Amazon’s New Base in Africa

The City of Cape Town has given the green light for the construction of a new mega-development housing Amazon Inc’s new Africa base in the heart of Cape Town’s emerging tech hub. Amazon will be the main tenant in the $280m (R4bn) River Club project that will also house residential units, office space, restaurants and a 200-room hotel. The municipality granted approval for the sprawling multiplex to be built across 15 hectares of land over three to five years. The retail giant is hiring aggressively in the region and building its Africa team and tap into the region’s fast-growing middle class of more than Africa’s 300 million, estimated to be the biggest in the world.

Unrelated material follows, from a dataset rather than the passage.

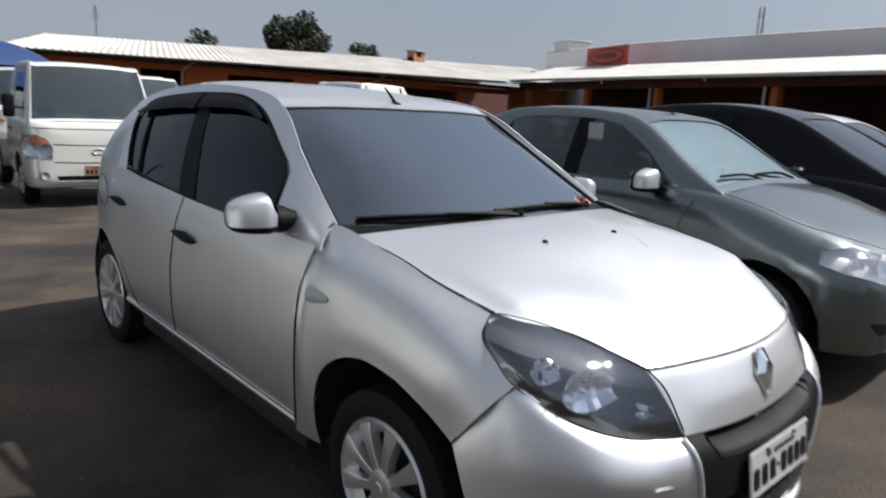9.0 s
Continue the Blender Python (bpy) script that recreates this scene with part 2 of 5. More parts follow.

It makes a great deal of sense for Amazon to bring its recognizable brand and highly differentiated Global Selling program to Africa.

The announcement sparked outcry from environmental and civil society groups, who say the project ransacks the local ecosystem and dishonours a sacred heritage site of the indigenous Khoi people, who settled on the land when they were driven from another area by Dutch settlers. The development will also block the valley, aggravating flooding, climate change and drought, environmentalists say. A local civil society group, The Observatory Civic Association (OCA), launched a fund-raising appeal on social media to take the project developers, the Liesbeek Leisure Properties Trust, to the high court, continuing five-year legal battle against the firm. The project will include an indigenous garden, cultural, heritage and media center for the Khoi people, a “heritage-eco trail” and garden amphitheater that members of the displaced community can use. Amazon will reportedly move its base from its modern eight-story office building in the city’s Roeland Street to the larger venue.